**Given exercise**
Retype the complete listing exactly as it appears.

* BEGIN *

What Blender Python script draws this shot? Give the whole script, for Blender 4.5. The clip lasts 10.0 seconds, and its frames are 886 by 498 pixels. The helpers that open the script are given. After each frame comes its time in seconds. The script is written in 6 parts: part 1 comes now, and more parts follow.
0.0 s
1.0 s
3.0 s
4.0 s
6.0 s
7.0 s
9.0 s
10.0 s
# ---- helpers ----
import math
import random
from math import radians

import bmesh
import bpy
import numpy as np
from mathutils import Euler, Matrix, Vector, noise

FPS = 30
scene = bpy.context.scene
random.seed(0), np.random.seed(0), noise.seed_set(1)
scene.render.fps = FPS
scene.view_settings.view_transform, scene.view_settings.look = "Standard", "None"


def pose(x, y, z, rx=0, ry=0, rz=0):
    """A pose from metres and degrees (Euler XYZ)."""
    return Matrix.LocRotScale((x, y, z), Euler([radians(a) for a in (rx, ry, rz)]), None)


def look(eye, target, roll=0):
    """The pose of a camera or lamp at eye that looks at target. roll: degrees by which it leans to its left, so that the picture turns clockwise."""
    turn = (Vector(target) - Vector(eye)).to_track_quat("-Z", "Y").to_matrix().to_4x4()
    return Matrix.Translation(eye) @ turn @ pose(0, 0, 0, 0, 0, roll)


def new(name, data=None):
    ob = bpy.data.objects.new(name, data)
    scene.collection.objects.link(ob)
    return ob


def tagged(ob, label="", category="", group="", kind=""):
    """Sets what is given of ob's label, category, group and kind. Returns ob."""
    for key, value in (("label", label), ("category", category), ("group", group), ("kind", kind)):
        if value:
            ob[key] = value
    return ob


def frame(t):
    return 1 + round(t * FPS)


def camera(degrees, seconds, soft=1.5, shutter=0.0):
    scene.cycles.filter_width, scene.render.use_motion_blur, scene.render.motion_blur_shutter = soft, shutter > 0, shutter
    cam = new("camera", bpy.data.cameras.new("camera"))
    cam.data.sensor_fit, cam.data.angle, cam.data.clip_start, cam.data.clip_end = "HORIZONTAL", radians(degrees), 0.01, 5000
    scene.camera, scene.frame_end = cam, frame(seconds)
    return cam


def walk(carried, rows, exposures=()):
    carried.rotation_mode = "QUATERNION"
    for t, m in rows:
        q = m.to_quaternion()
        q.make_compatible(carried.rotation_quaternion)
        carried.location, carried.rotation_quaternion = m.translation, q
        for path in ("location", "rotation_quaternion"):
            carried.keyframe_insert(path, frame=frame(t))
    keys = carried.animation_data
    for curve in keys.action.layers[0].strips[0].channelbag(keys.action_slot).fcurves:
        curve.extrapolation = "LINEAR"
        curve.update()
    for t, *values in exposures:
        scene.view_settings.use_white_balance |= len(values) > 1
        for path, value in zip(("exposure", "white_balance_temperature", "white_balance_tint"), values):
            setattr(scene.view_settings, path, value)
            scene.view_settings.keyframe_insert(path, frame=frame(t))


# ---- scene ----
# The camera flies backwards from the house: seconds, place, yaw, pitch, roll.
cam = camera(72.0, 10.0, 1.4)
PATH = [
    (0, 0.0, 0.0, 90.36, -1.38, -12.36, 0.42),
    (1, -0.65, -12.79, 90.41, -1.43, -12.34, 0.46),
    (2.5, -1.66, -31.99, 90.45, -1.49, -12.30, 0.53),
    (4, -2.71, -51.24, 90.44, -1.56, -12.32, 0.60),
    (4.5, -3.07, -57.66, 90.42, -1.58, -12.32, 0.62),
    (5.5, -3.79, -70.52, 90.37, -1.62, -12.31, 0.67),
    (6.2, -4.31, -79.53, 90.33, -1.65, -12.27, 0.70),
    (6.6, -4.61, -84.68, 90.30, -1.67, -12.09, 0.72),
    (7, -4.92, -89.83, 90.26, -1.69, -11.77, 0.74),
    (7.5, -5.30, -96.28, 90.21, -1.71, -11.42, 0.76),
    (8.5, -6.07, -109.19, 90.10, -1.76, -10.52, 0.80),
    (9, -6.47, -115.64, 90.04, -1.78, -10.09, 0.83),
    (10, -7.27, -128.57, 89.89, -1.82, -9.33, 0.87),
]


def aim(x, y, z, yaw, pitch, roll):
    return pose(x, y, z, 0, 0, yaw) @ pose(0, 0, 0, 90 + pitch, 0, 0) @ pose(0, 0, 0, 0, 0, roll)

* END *

**Task solution**
What Blender Python script draws this shot? Give the whole script, for Blender 4.5. The clip lasts 10.0 seconds, and its frames are 886 by 498 pixels. The helpers that open the script are given. After each frame comes its time in seconds. The script is written in 6 parts: part 1 comes now, and more parts follow.
0.0 s
1.0 s
3.0 s
4.0 s
6.0 s
7.0 s
9.0 s
10.0 s
# ---- helpers ----
import math
import random
from math import radians

import bmesh
import bpy
import numpy as np
from mathutils import Euler, Matrix, Vector, noise

FPS = 30
scene = bpy.context.scene
random.seed(0), np.random.seed(0), noise.seed_set(1)
scene.render.fps = FPS
scene.view_settings.view_transform, scene.view_settings.look = "Standard", "None"


def pose(x, y, z, rx=0, ry=0, rz=0):
    """A pose from metres and degrees (Euler XYZ)."""
    return Matrix.LocRotScale((x, y, z), Euler([radians(a) for a in (rx, ry, rz)]), None)


def look(eye, target, roll=0):
    """The pose of a camera or lamp at eye that looks at target. roll: degrees by which it leans to its left, so that the picture turns clockwise."""
    turn = (Vector(target) - Vector(eye)).to_track_quat("-Z", "Y").to_matrix().to_4x4()
    return Matrix.Translation(eye) @ turn @ pose(0, 0, 0, 0, 0, roll)


def new(name, data=None):
    ob = bpy.data.objects.new(name, data)
    scene.collection.objects.link(ob)
    return ob


def tagged(ob, label="", category="", group="", kind=""):
    """Sets what is given of ob's label, category, group and kind. Returns ob."""
    for key, value in (("label", label), ("category", category), ("group", group), ("kind", kind)):
        if value:
            ob[key] = value
    return ob


def frame(t):
    return 1 + round(t * FPS)


def camera(degrees, seconds, soft=1.5, shutter=0.0):
    scene.cycles.filter_width, scene.render.use_motion_blur, scene.render.motion_blur_shutter = soft, shutter > 0, shutter
    cam = new("camera", bpy.data.cameras.new("camera"))
    cam.data.sensor_fit, cam.data.angle, cam.data.clip_start, cam.data.clip_end = "HORIZONTAL", radians(degrees), 0.01, 5000
    scene.camera, scene.frame_end = cam, frame(seconds)
    return cam


def walk(carried, rows, exposures=()):
    carried.rotation_mode = "QUATERNION"
    for t, m in rows:
        q = m.to_quaternion()
        q.make_compatible(carried.rotation_quaternion)
        carried.location, carried.rotation_quaternion = m.translation, q
        for path in ("location", "rotation_quaternion"):
            carried.keyframe_insert(path, frame=frame(t))
    keys = carried.animation_data
    for curve in keys.action.layers[0].strips[0].channelbag(keys.action_slot).fcurves:
        curve.extrapolation = "LINEAR"
        curve.update()
    for t, *values in exposures:
        scene.view_settings.use_white_balance |= len(values) > 1
        for path, value in zip(("exposure", "white_balance_temperature", "white_balance_tint"), values):
            setattr(scene.view_settings, path, value)
            scene.view_settings.keyframe_insert(path, frame=frame(t))


# ---- scene ----
# The camera flies backwards from the house: seconds, place, yaw, pitch, roll.
cam = camera(72.0, 10.0, 1.4)
PATH = [
    (0, 0.0, 0.0, 90.36, -1.38, -12.36, 0.42),
    (1, -0.65, -12.79, 90.41, -1.43, -12.34, 0.46),
    (2.5, -1.66, -31.99, 90.45, -1.49, -12.30, 0.53),
    (4, -2.71, -51.24, 90.44, -1.56, -12.32, 0.60),
    (4.5, -3.07, -57.66, 90.42, -1.58, -12.32, 0.62),
    (5.5, -3.79, -70.52, 90.37, -1.62, -12.31, 0.67),
    (6.2, -4.31, -79.53, 90.33, -1.65, -12.27, 0.70),
    (6.6, -4.61, -84.68, 90.30, -1.67, -12.09, 0.72),
    (7, -4.92, -89.83, 90.26, -1.69, -11.77, 0.74),
    (7.5, -5.30, -96.28, 90.21, -1.71, -11.42, 0.76),
    (8.5, -6.07, -109.19, 90.10, -1.76, -10.52, 0.80),
    (9, -6.47, -115.64, 90.04, -1.78, -10.09, 0.83),
    (10, -7.27, -128.57, 89.89, -1.82, -9.33, 0.87),
]


def aim(x, y, z, yaw, pitch, roll):
    return pose(x, y, z, 0, 0, yaw) @ pose(0, 0, 0, 90 + pitch, 0, 0) @ pose(0, 0, 0, 0, 0, roll)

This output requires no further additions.